• **REQUIREMENTS**: Show every line that has the string "Blender" in it.
--- Start RECORDS SUPPLIED ---
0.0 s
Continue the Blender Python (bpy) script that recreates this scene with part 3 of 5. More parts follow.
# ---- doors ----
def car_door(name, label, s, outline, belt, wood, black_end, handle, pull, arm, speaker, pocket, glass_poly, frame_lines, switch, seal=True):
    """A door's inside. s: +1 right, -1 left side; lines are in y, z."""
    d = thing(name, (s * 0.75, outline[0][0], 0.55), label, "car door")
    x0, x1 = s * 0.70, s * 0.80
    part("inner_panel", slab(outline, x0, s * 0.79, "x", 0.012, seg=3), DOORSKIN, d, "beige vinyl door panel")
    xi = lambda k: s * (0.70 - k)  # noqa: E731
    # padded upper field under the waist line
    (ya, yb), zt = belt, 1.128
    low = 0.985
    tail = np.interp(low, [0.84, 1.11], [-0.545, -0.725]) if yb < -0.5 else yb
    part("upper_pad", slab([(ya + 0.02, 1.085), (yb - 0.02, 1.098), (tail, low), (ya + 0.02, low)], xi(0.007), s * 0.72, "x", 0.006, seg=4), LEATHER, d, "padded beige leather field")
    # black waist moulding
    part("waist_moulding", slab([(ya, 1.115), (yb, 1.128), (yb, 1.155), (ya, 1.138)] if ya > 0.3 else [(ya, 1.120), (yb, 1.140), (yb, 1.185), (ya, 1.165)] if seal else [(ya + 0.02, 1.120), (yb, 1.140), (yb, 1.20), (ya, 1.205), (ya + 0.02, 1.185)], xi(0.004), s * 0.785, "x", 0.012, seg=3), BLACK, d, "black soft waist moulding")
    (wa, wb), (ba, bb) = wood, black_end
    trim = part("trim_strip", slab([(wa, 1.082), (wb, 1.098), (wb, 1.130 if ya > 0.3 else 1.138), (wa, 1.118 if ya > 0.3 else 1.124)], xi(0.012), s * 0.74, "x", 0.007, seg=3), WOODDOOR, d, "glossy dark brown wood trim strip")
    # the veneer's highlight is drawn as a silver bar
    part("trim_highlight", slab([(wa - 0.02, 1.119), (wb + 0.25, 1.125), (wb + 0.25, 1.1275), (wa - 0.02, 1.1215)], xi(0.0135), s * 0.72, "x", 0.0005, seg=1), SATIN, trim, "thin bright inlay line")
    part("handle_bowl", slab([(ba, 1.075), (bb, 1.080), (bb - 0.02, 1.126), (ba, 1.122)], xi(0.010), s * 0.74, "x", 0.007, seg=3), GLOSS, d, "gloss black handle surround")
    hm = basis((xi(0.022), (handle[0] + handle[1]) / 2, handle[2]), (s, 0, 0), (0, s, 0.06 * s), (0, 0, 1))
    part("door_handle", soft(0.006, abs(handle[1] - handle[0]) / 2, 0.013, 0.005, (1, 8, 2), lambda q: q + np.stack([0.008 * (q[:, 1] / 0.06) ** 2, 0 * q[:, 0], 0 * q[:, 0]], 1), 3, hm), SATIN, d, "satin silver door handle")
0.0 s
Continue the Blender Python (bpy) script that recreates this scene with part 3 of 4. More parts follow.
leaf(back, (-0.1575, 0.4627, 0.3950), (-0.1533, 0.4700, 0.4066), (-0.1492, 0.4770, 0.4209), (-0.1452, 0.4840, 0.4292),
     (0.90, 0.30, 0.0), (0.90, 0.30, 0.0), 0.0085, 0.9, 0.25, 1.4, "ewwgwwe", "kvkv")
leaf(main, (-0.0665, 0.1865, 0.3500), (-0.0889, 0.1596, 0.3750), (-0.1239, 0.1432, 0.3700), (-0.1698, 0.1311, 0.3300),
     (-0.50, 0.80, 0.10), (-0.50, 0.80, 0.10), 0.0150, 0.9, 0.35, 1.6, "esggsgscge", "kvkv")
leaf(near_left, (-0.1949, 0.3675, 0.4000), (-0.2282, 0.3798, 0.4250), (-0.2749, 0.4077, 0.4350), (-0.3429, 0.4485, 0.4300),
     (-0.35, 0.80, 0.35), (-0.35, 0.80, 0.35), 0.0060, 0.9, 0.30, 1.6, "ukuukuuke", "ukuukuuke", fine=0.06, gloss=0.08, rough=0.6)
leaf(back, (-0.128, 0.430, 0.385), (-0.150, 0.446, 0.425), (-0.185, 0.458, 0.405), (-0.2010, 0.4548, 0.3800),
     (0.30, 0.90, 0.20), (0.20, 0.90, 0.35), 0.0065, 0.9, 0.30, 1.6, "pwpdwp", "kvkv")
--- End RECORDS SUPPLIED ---
• **WRITTEN RESPONSE**:
Continue the Blender Python (bpy) script that recreates this scene with part 3 of 5. More parts follow.
Continue the Blender Python (bpy) script that recreates this scene with part 3 of 4. More parts follow.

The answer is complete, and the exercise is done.